Tuesday, November 04, 2008

Not being on your own

Robert Solow is one of the most entertaining - and perceptive - economics writers I know. He also has a zany sense of humour but that is another story. This book review by Solow of Peter Gosselin, High Wire: The Precarious Financial Lives of American Families, provides an excellent critique of the perils of privatising social security. The general message - pay a little tax to protect the sick, the old, the unemployed, and the victims of natural disaster. This is a good social deal and typically best organised by the public sector.


Blissex said...

«pay a little tax to protect the sick, the old, the unemployed, and the victims of natural disaster.
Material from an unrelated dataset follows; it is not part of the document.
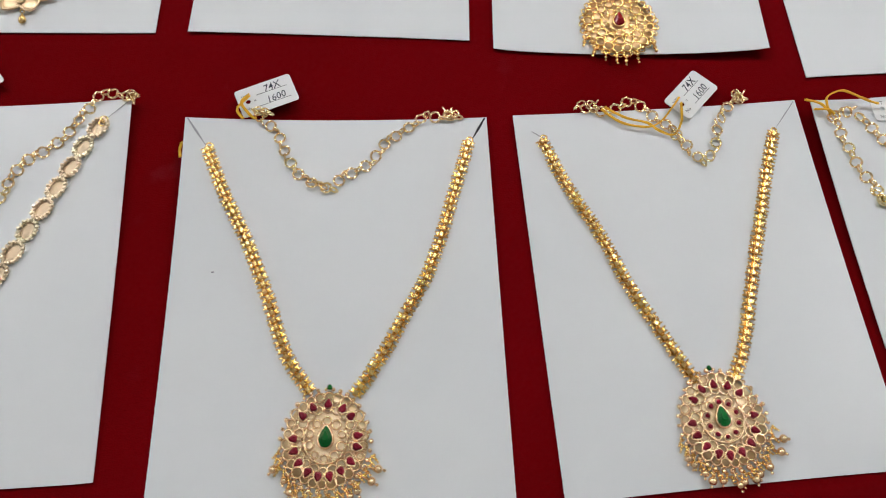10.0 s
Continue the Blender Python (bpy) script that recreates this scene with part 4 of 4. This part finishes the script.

This is a good social deal and typically best organised by the public sector.»

There should be an argument here in support of this far-from-obvious bare assertions.

What about the argument that since the sick, old, unemployed and victims are losers who are consuming without producing, they are worthless parasites, and should thus pay higher taxes to fund incentive-raising tax credits for those who produce high incomes?

Why should the government steal money from winners, reducing the incentive to be a producer, to give it to losers, increasing the incentive to be a parasite?

How is is equitable for people who contribute to the wealth of the nation to suffer exploitation from those who destroy it?

Consider for example Australian immigration policy: it is designed to exclude the old, sick, unemployed, victims, and to accept highly producing winners instead. Why is that not a good idea for domestic policy too?

I think that there are very good answers to all these questions, but just to state as a self-evident truth that winners should be punished for being more productive to reward less productive losers does not work for me.

derrida derider said...

blissex, there remains the efficiency arguments for social insurance (broadly defined) which I think are actually much stronger than most people (including Solow) think, and which were also historically very important in the foundation of welfare states.

There's a reason we don't all have 8 children these days in the hope that 2 or 3 will live long enough to support us in our old age.